▸ **Dataset excerpt**
[Start]

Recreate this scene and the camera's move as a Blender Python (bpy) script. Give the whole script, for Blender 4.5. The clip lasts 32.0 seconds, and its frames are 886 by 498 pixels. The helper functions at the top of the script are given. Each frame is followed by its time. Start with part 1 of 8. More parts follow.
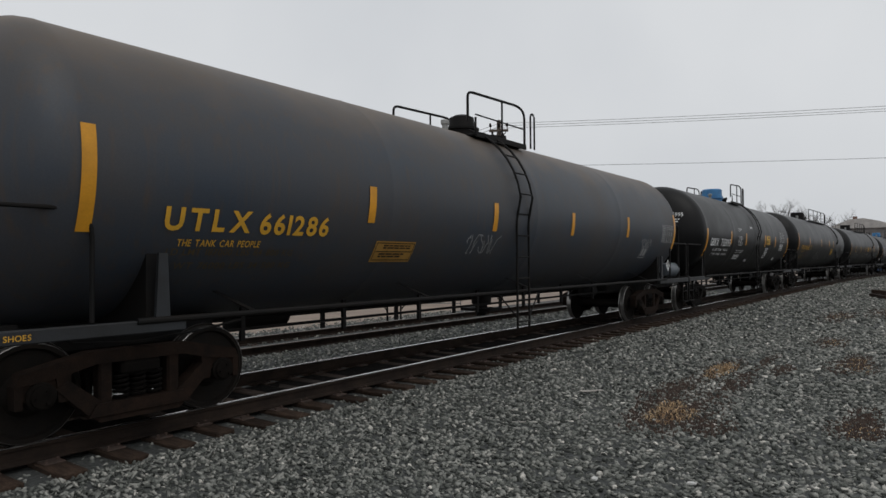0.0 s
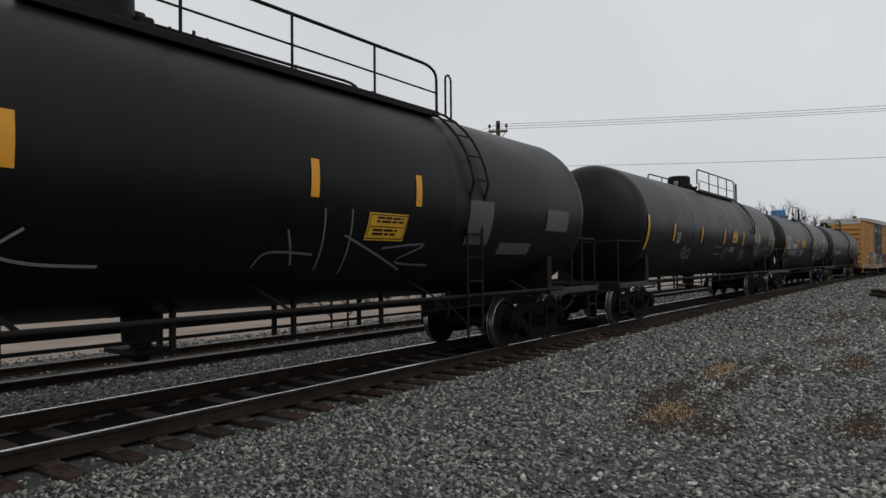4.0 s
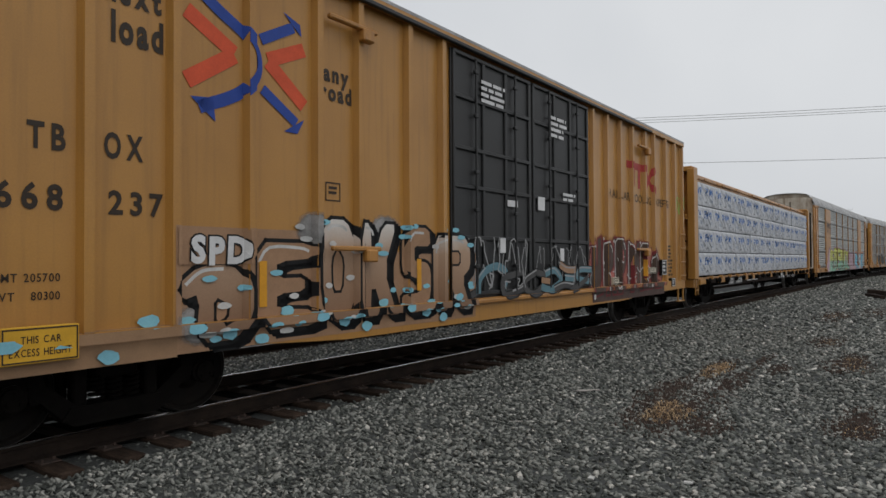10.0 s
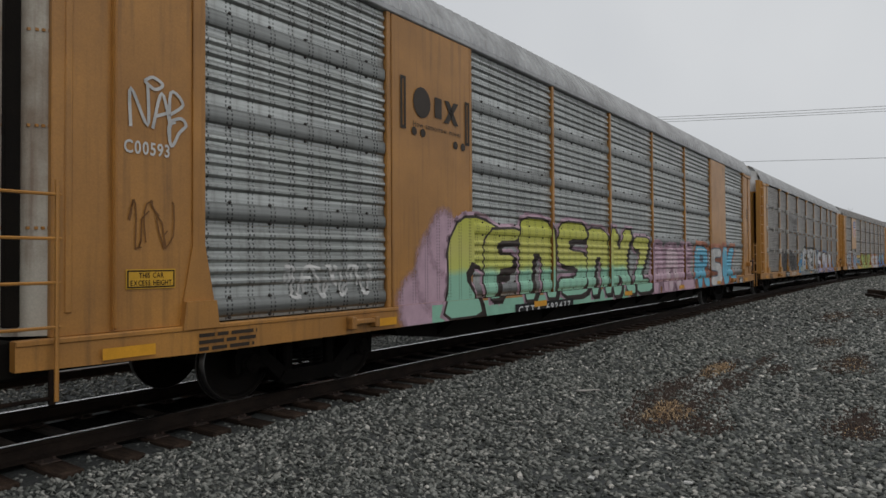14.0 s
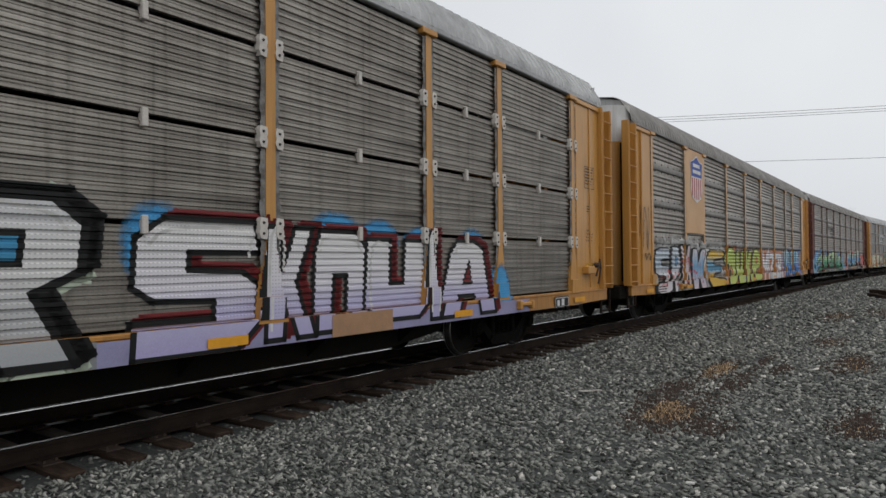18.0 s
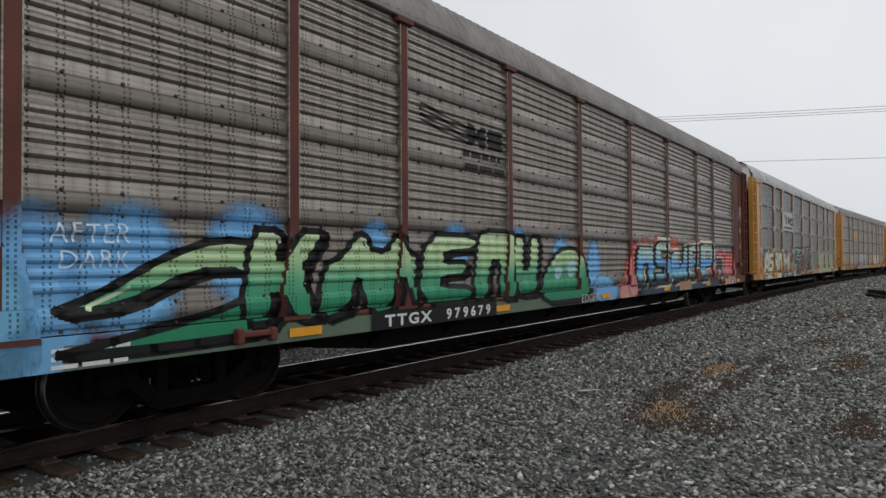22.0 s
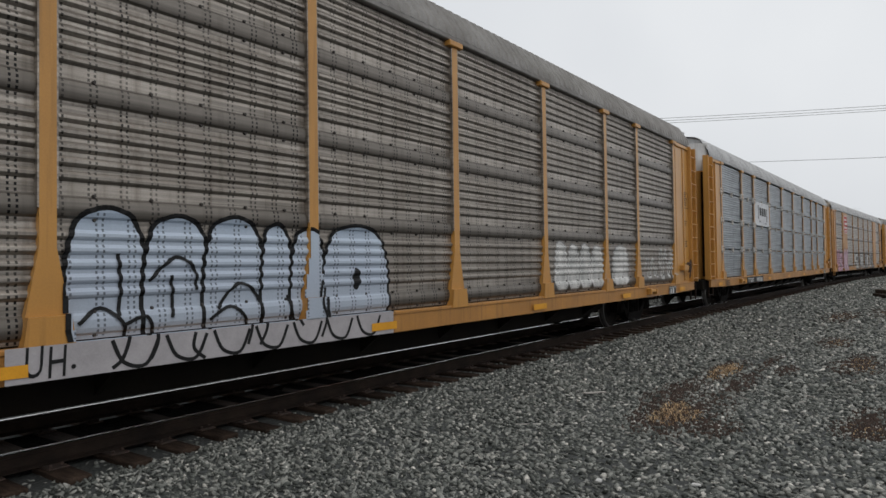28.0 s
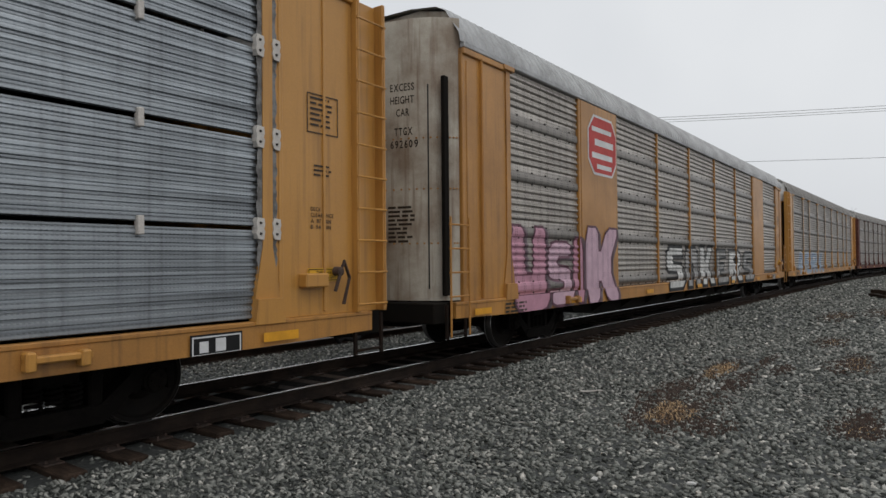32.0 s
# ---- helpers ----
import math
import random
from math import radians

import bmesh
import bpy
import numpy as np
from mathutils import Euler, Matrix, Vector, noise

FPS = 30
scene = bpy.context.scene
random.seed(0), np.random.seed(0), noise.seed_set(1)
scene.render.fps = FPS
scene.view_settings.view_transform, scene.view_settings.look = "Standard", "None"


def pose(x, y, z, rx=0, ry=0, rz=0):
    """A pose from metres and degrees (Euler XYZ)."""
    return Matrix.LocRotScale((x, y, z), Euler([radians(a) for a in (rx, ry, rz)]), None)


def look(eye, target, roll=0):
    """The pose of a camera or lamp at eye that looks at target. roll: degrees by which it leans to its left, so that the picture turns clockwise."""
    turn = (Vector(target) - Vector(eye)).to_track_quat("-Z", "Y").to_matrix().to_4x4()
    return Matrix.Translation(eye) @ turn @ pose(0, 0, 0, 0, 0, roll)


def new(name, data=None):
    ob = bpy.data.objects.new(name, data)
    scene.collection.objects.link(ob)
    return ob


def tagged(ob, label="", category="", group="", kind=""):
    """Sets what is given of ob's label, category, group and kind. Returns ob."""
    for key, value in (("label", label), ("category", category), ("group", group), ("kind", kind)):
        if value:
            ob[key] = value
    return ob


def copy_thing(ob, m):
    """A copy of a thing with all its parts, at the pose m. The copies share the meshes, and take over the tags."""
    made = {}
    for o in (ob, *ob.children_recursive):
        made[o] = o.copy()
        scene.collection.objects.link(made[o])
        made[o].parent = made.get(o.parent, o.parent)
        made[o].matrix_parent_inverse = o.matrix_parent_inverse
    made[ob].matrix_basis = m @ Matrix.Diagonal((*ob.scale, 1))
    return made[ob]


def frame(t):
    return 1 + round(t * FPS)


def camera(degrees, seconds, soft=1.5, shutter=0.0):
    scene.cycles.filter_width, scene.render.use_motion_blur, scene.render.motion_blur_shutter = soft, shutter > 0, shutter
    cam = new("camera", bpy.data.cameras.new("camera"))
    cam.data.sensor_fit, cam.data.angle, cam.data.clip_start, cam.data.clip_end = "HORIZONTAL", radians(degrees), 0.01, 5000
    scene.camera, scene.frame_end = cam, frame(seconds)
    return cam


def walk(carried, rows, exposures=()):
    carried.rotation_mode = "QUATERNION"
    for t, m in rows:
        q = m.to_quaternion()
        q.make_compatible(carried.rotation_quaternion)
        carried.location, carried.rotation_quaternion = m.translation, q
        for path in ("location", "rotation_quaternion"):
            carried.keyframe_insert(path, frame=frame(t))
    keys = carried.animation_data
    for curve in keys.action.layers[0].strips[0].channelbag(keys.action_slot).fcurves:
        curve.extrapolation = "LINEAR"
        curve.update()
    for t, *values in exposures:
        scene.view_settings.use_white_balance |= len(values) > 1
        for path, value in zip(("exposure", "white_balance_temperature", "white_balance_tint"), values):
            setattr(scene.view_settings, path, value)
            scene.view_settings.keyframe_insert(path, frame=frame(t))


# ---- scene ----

[End]

▸ **Given request**
Restate the full listing verbatim and drop every picture.

▸ **Right answer**
Recreate this scene and the camera's move as a Blender Python (bpy) script. Give the whole script, for Blender 4.5. The clip lasts 32.0 seconds, and its frames are 886 by 498 pixels. The helper functions at the top of the script are given. Each frame is followed by its time. Start with part 1 of 8. More parts follow.
0.0 s
4.0 s
10.0 s
14.0 s
18.0 s
22.0 s
28.0 s
32.0 s
# ---- helpers ----
import math
import random
from math import radians

import bmesh
import bpy
import numpy as np
from mathutils import Euler, Matrix, Vector, noise

FPS = 30
scene = bpy.context.scene
random.seed(0), np.random.seed(0), noise.seed_set(1)
scene.render.fps = FPS
scene.view_settings.view_transform, scene.view_settings.look = "Standard", "None"


def pose(x, y, z, rx=0, ry=0, rz=0):
    """A pose from metres and degrees (Euler XYZ)."""
    return Matrix.LocRotScale((x, y, z), Euler([radians(a) for a in (rx, ry, rz)]), None)


def look(eye, target, roll=0):
    """The pose of a camera or lamp at eye that looks at target. roll: degrees by which it leans to its left, so that the picture turns clockwise."""
    turn = (Vector(target) - Vector(eye)).to_track_quat("-Z", "Y").to_matrix().to_4x4()
    return Matrix.Translation(eye) @ turn @ pose(0, 0, 0, 0, 0, roll)


def new(name, data=None):
    ob = bpy.data.objects.new(name, data)
    scene.collection.objects.link(ob)
    return ob


def tagged(ob, label="", category="", group="", kind=""):
    """Sets what is given of ob's label, category, group and kind. Returns ob."""
    for key, value in (("label", label), ("category", category), ("group", group), ("kind", kind)):
        if value:
            ob[key] = value
    return ob


def copy_thing(ob, m):
    """A copy of a thing with all its parts, at the pose m. The copies share the meshes, and take over the tags."""
    made = {}
    for o in (ob, *ob.children_recursive):
        made[o] = o.copy()
        scene.collection.objects.link(made[o])
        made[o].parent = made.get(o.parent, o.parent)
        made[o].matrix_parent_inverse = o.matrix_parent_inverse
    made[ob].matrix_basis = m @ Matrix.Diagonal((*ob.scale, 1))
    return made[ob]


def frame(t):
    return 1 + round(t * FPS)


def camera(degrees, seconds, soft=1.5, shutter=0.0):
    scene.cycles.filter_width, scene.render.use_motion_blur, scene.render.motion_blur_shutter = soft, shutter > 0, shutter
    cam = new("camera", bpy.data.cameras.new("camera"))
    cam.data.sensor_fit, cam.data.angle, cam.data.clip_start, cam.data.clip_end = "HORIZONTAL", radians(degrees), 0.01, 5000
    scene.camera, scene.frame_end = cam, frame(seconds)
    return cam


def walk(carried, rows, exposures=()):
    carried.rotation_mode = "QUATERNION"
    for t, m in rows:
        q = m.to_quaternion()
        q.make_compatible(carried.rotation_quaternion)
        carried.location, carried.rotation_quaternion = m.translation, q
        for path in ("location", "rotation_quaternion"):
            carried.keyframe_insert(path, frame=frame(t))
    keys = carried.animation_data
    for curve in keys.action.layers[0].strips[0].channelbag(keys.action_slot).fcurves:
        curve.extrapolation = "LINEAR"
        curve.update()
    for t, *values in exposures:
        scene.view_settings.use_white_balance |= len(values) > 1
        for path, value in zip(("exposure", "white_balance_temperature", "white_balance_tint"), values):
            setattr(scene.view_settings, path, value)
            scene.view_settings.keyframe_insert(path, frame=frame(t))


# ---- scene ----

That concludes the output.